Considering that they can probably just pinch the entire FM4 car catalogue, add in a few new ones from the last couple of years and be totally up to date with a huge car list, I'd say they've already got a massive leg up on the content creation side. I expect that their modellers will be heavily biased towards working on the landscape.
 
You just gathered a bunch of stereotypes to try to back up the ridiculous claim you just made. You have no point. There is plenty of car culture here as there is so much diversity that its ridiculous. Hell I work at Derale performance, and all they deal with is mainly old muscle, off roaders, ad monster trucks. The funny thing about California is that there is every type of landscape in just a short ways from each other. Where does your experience come from, besides your ass?

Funny, your last sentence. Youre the one passing off American car culture as what you want it to be, yet you have the balls to say that.

And I find it funny that you think people in fancy suits buying new sports cars every two years, or JDM fanboys blowing insane amounts of money on cars that used to be sort of legal, to be more representative of American car culture than muscle cars and 4x4s. And for the record I never said anything against exotics, anyway.
 
There better be rallying in it from the get-go. You know, because these

img_1681.jpg


col-de-turini-stacked-hairpins.jpg


Stelvio-Pass-Italy-2.jpg

OK, that's it. I think I wanna camp here!

On a serious note though, FH2 should be really good. Provided they've learned lessons from the first one. THANK GOD they've ditched the brownish/yellowish Colorado setting. I don't mind the dude-bro music festival setting it revolves around, so long as the driving is fun and realistic at the same time, with serious and/or believable consequences of bad driving.

Can't wait!
 
Southern California is its own little microcosm of stupid. Ridiculous California emissions & inspection laws, high incomes, and fashion/prestige obsession have created a culture in which lots of people can afford fast cars, but no one wants to spend the time or money to upgrade most cars. So yes, in SoCal and probably a few other very select areas, you'd be more likely to see a fancy European sports car or a dubious grey-market import than an upgraded muscle car - and those tend to be the same areas where there is no accessible wilderness for 50+ miles in any direction, so there goes trail rigs too. But I'd hardly call fashion district car culture representative of the country as a whole.
How about actually going to California before claiming what the car culture is? If anything, California has the most diverse car culture in the US, possibly the world. You can find a car show or meet for anything on any given Sunday in Southern California: muscle cars, imports, exotics, etc. Cars & Coffee even brings them altogether.
 
And I find it funny that you think people in fancy suits buying new sports cars every two years, or JDM fanboys blowing insane amounts of money on cars that used to be sort of legal, to be more representative of American car culture than muscle cars and 4x4s. And for the record I never said anything against exotics, anyway.

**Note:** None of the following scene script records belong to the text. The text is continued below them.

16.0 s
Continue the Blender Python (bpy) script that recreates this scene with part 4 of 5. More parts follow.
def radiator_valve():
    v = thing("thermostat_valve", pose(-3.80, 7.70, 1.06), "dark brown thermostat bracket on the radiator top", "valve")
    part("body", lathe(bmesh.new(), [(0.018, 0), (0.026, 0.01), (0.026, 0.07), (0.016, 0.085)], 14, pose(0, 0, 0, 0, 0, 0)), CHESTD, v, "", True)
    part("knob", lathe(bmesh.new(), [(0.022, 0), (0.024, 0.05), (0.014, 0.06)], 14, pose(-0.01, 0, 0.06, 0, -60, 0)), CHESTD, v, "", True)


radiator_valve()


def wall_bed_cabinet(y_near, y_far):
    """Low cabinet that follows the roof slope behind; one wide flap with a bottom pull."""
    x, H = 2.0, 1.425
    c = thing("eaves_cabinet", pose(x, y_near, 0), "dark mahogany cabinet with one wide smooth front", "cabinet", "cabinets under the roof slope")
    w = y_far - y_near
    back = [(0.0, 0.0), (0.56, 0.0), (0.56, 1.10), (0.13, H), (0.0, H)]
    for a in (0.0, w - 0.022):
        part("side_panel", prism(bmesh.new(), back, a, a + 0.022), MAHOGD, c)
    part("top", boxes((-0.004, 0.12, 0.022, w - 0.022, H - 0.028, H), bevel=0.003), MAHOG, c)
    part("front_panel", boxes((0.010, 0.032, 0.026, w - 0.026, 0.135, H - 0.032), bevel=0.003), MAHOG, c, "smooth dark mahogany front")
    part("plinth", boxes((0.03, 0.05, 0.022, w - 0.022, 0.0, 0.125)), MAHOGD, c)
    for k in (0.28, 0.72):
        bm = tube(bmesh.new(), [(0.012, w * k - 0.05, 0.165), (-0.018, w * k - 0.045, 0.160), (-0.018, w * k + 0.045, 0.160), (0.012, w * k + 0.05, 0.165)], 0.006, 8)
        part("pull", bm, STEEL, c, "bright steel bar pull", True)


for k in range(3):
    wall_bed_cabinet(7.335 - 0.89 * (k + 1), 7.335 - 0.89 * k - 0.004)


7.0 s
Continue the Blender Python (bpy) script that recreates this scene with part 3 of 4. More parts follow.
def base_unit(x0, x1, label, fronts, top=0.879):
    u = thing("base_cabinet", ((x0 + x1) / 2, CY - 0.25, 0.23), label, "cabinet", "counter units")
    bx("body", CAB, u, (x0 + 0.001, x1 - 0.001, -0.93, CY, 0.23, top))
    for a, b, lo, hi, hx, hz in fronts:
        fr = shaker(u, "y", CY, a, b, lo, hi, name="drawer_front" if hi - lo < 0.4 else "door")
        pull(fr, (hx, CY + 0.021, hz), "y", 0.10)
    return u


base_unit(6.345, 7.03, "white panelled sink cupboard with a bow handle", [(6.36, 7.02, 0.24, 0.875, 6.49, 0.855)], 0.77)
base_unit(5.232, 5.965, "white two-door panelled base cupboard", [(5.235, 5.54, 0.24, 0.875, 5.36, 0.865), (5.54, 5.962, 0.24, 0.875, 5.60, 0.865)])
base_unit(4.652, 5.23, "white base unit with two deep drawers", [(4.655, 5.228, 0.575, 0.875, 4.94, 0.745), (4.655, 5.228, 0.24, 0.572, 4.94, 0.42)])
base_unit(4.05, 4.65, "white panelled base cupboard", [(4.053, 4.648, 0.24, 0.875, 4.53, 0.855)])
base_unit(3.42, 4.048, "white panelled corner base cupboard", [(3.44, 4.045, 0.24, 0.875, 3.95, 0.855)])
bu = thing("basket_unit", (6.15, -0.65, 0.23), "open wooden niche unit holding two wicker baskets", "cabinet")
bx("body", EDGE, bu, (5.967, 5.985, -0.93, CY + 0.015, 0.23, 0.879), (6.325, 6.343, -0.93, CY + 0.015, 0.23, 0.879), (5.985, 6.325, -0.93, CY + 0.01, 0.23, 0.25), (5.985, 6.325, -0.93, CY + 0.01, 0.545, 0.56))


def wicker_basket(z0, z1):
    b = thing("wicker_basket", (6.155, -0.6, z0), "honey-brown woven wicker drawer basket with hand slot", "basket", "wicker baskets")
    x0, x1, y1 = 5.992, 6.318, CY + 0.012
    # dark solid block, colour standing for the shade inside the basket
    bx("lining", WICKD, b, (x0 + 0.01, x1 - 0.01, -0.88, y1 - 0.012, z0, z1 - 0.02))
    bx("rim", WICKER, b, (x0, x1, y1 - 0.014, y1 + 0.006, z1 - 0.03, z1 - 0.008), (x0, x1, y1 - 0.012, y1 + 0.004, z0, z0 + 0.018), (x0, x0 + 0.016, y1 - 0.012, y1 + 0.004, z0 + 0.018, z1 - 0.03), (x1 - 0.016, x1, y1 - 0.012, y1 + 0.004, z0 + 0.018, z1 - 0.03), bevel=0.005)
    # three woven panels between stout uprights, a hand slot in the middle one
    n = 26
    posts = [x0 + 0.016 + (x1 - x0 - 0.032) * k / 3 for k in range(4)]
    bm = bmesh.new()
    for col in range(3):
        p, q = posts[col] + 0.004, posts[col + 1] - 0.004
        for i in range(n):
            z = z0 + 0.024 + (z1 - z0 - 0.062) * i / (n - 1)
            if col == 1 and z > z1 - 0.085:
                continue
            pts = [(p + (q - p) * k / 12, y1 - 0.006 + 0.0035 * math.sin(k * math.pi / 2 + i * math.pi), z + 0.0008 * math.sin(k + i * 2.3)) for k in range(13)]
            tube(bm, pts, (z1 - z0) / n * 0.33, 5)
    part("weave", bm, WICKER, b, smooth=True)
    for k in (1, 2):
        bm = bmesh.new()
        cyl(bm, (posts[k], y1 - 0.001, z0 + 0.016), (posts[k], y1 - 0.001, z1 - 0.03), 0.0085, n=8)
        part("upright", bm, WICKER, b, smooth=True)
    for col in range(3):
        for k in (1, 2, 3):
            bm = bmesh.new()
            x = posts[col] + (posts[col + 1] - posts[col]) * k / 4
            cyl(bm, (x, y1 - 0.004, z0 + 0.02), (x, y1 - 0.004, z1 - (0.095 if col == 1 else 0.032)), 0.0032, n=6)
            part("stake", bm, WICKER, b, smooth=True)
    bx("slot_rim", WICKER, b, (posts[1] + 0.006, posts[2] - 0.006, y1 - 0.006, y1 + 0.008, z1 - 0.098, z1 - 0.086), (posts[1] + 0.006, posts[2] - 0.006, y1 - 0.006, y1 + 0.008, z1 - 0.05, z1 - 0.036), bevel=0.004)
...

Why is a game representing American car culture instead of global car culture anyway? Unless you only want to market to Americans, I suppose.
 
All I can say is... Oh Hell Yes! :D I cannot wait till this game comes out for the Xbox 360... This may motivate me to get my Xbox Gold back going again. ;)
 
Why is a game representing American car culture instead of global car culture anyway? Unless you only want to market to Americans, I suppose.

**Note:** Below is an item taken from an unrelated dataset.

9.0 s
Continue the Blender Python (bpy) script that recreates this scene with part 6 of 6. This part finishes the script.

If it's set in America then why shouldn't it? Like I said, makes it realistic. You try to represent all car culture, you'll just water down all car culture. You'll have a few cars representing each country or region, and will be missing a lot more from each country or region - as an example H1 was missing, IIRC, all the 3rd and 4th gen F-bodies just as a start. Then when you add in the fact that the models are also recycled, resulting in things like metric speedometers even in cars that have easily accessible USDM variants, you just get this feeling that something isn't right, that something doesn't fit.

Speaking of, a Horizon Australia game wouldn't go amiss either.
 
Last edited:
There's next to no import laws in Europe, so whatever the car list is for Horizon 2, it'll be pretty representative.